First, transition probability matrices are constructed for each speed level. The matrices reveal that a segment’s speed state tends to stay the same or move to an adjacent level, while jumps to distant levels are rare, indicating a strong inertia in traffic dynamics.
To quantify the uncertainty of these dynamics, three entropy measures are introduced: (i) Random entropy S_rand = log₂ N_i, where N_i is the number of distinct speed levels visited by segment i; (ii) Uncorrelated temporal entropy S_unc = –∑_j p_i(j) log₂ p_i(j), which accounts for the uneven visitation probabilities but ignores order; (iii) Actual entropy S_i, which incorporates both the probability distribution and the temporal ordering of subsequences in the observed symbol stream. Empirically, S_i is far lower than S_rand, demonstrating that traffic states are far from random and possess considerable regularity.

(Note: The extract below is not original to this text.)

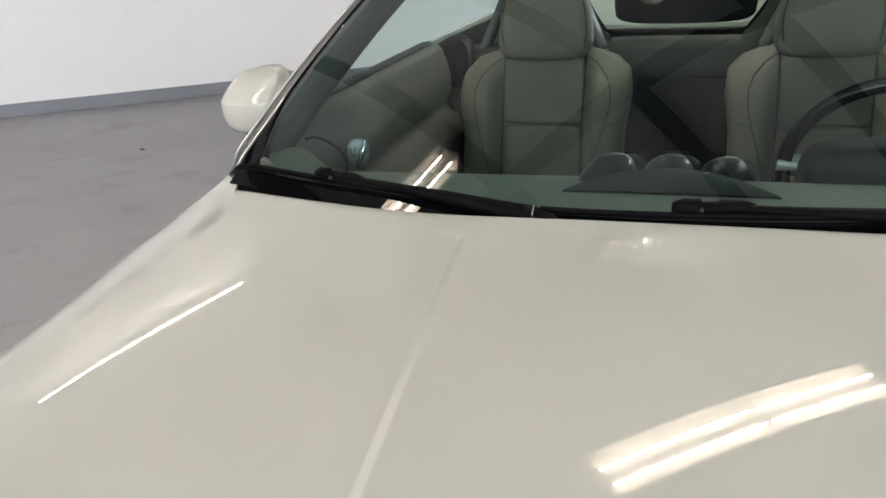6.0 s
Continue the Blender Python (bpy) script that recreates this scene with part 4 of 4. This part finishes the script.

Using Fano’s inequality, the authors derive an upper bound Π_max on the predictability of a segment’s next state as a function of its entropy S and the number of possible states N. For realistic settings (ΔL = 1 km, ΔV = 20 km/h) the average Π_max on the 2nd Ring Road reaches about 0.83, meaning that, in principle, the next speed level can be correctly guessed 83 % of the time. Predictability based solely on S_unc or S_rand (Π_unc, Π_rand) is substantially lower, confirming that temporal ordering carries most of the predictive power.
A sensitivity analysis shows that overly short segments (ΔL < 0.5 km) or overly fine speed discretization (ΔV < 5 km/h) degrade predictability because of insufficient data per state. Within a practical range (ΔL ≈ 1 km, ΔV ≈ 10–20 km/h) predictability remains high across all three rings.

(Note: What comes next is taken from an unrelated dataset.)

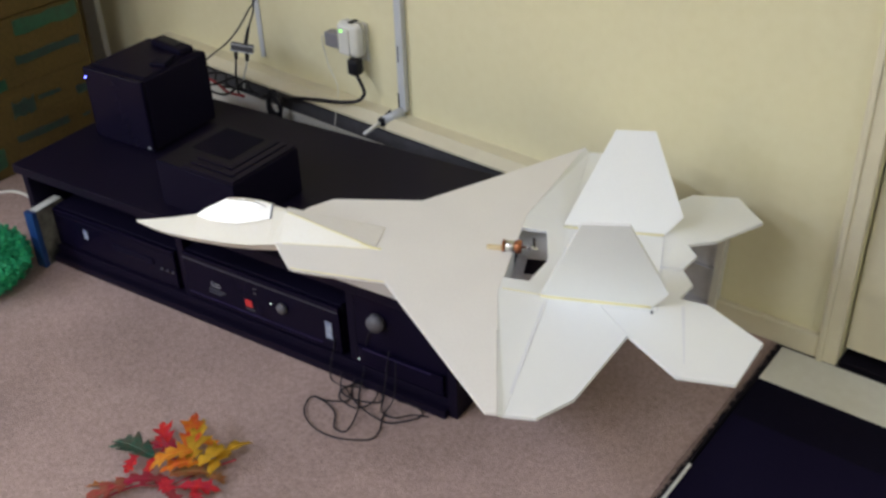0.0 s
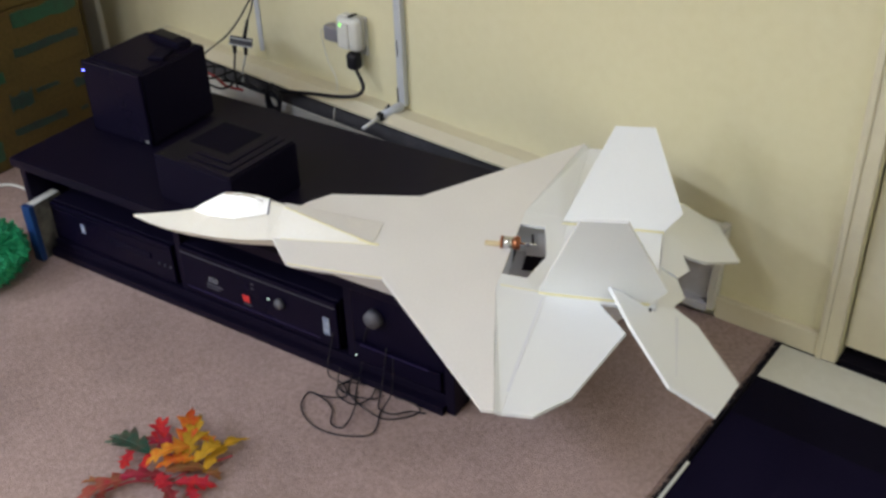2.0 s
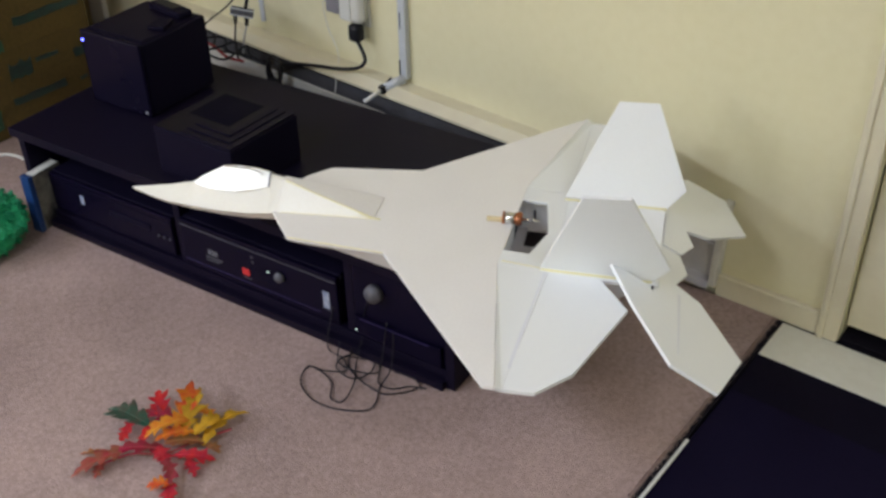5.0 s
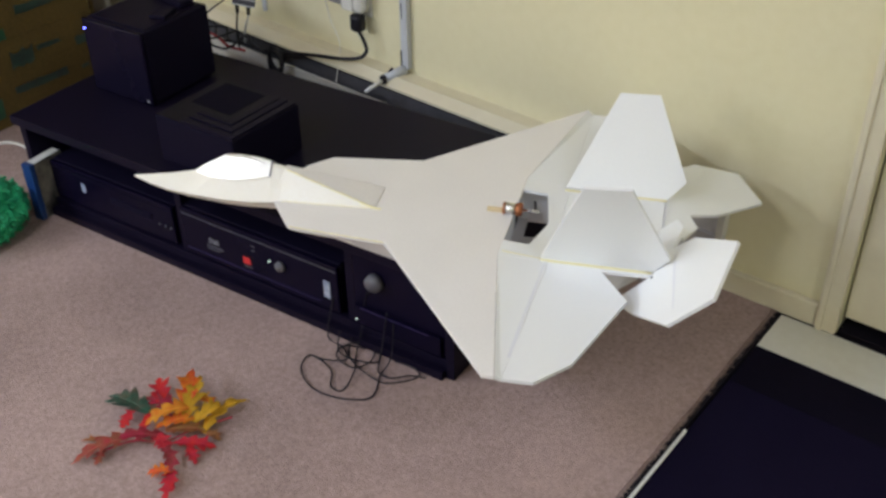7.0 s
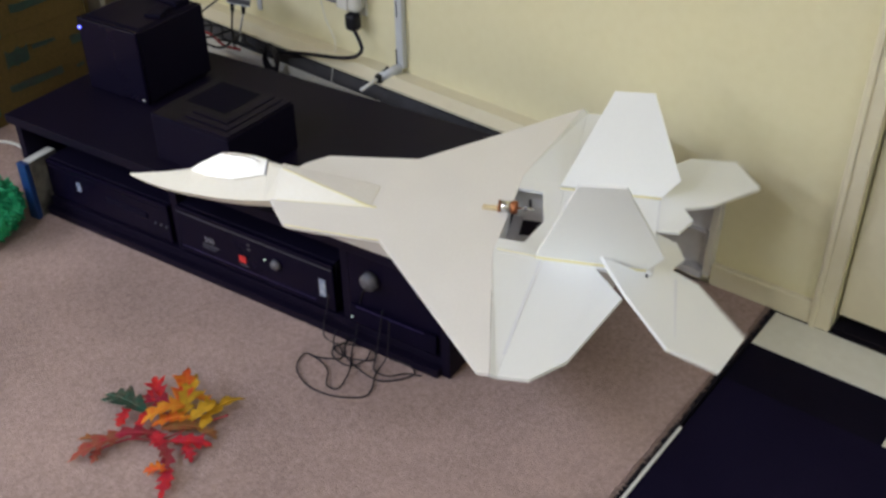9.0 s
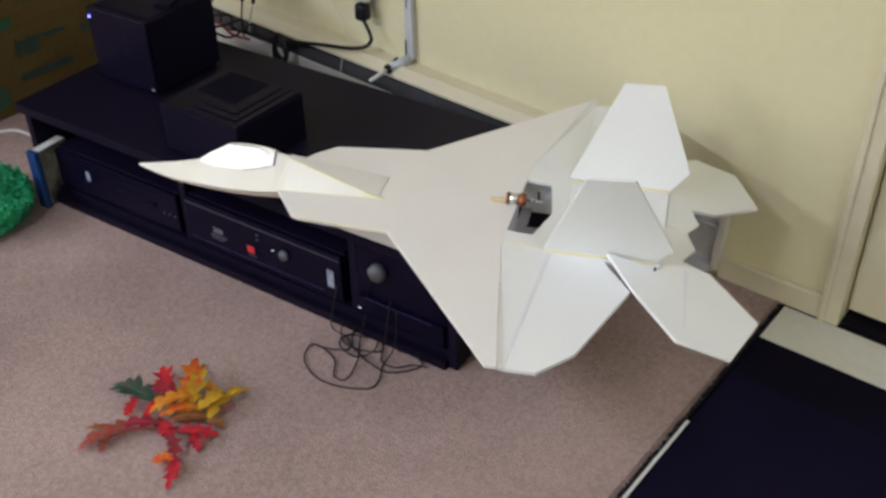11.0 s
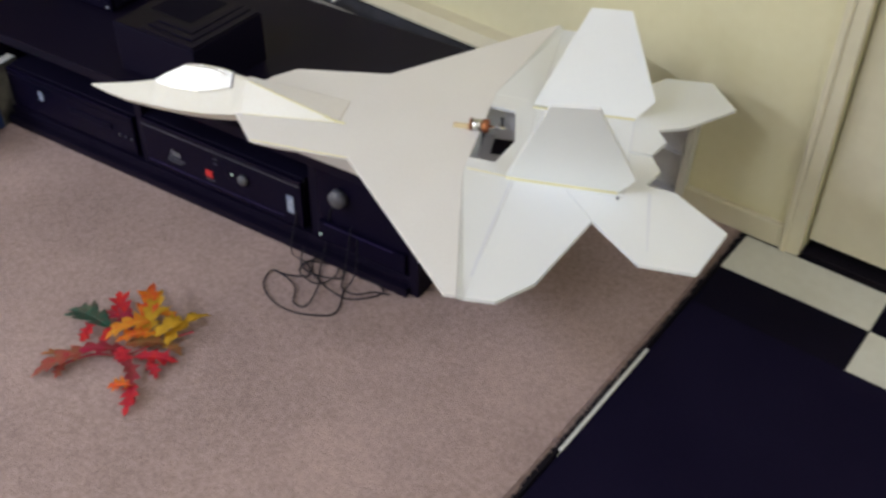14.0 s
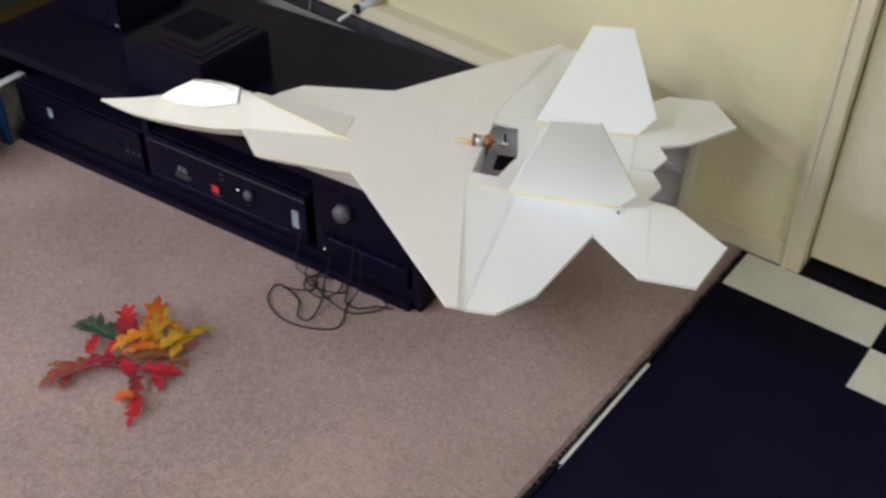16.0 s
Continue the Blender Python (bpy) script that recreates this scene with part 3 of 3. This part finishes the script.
part("crease", plate([(0.049, -0.112), (0.055, -0.112), (0.0585, -0.262), (0.0565, -0.262)], 0.0031, 0.0035), M_CREASE_SHADE, near_tail, "faint grey shade painted along the crease")

# ---- beside the stand ----
def carton(m, w, d, h, seed, strips):
    """A taped cardboard box; w along x, d along y. Strips of tape: ends along y, height, breadth, green or dark."""
    rng = random.Random(seed)
    ob = thing("cardboard_box", "brown cardboard moving box with torn green tape", "cardboard box", m, "stacked boxes")
    part("carton", box(-w, 0, -d, 0, 0.001, h, 0.004), M_CARD, ob)
    for y0, y1, z, broad, green in strips:
        low, high = [], []
        for i in range(8):
            y = y0 + (y1 - y0) * i / 7
            low.append((y + rng.uniform(-0.003, 0.003), z - broad / 2 + rng.uniform(-0.10, 0.10) * broad))
            high.append((y + rng.uniform(-0.003, 0.003), z + broad / 2 + rng.uniform(-0.14, 0.14) * broad))
        tp = part("tape", plate(low + high[::-1], 0.0005, 0.0016), M_TAPE_G if green else M_TAPE_D, ob, "torn green tape" if green else "dark torn tape")
        tp.matrix_local = Matrix(((0, 0, 1, 0), (1, 0, 0, 0), (0, 1, 0, 0), (0, 0, 0, 1)))
    part("flap_seam", box(0.0002, 0.0012, -d + 0.004, -0.004, h * 0.56, h * 0.56 + 0.0025), M_CARD, ob, "shallow flap seam")
    return ob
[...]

A striking non‑monotonic relationship emerges between average speed and predictability. Segments with very low speeds (near congestion) or very high speeds (free‑flow) are easier to predict because only two transitions are plausible (stay or move toward the opposite extreme). Segments with intermediate speeds have many possible transitions (accelerate, decelerate, maintain, or stop), leading to higher entropy and lower Π_max. Consequently, the 3rd Ring Road, whose average speed lies in the intermediate range, exhibits the lowest predictability among the three rings.
The authors also compare weekdays and weekends. Despite obvious differences in traffic volume and patterns, the distribution of Π_max is virtually identical for both, indicating that each day type possesses its own stable, highly predictable pattern encoded in the historical data.
Finally, the study explores reconstructing the state of an unobserved segment from its neighboring segments. When adjacent segments have high Π_max, the missing segment’s speed level can be inferred with over 70 % accuracy, suggesting that limited sensor coverage or data loss can be mitigated using spatial correlation.
In summary, the paper demonstrates that urban traffic, when viewed at the level of aggregated road segments, exhibits a surprisingly high degree of predictability that can be quantified using information‑theoretic tools. The findings have practical implications for real‑time traffic management, sensor placement, and the design of control strategies (e.g., variable speed limits, adaptive signal timing) that target the most unpredictable, intermediate‑speed segments. The methodology provides a robust, data‑driven framework for assessing and exploiting the inherent regularities of complex urban traffic systems.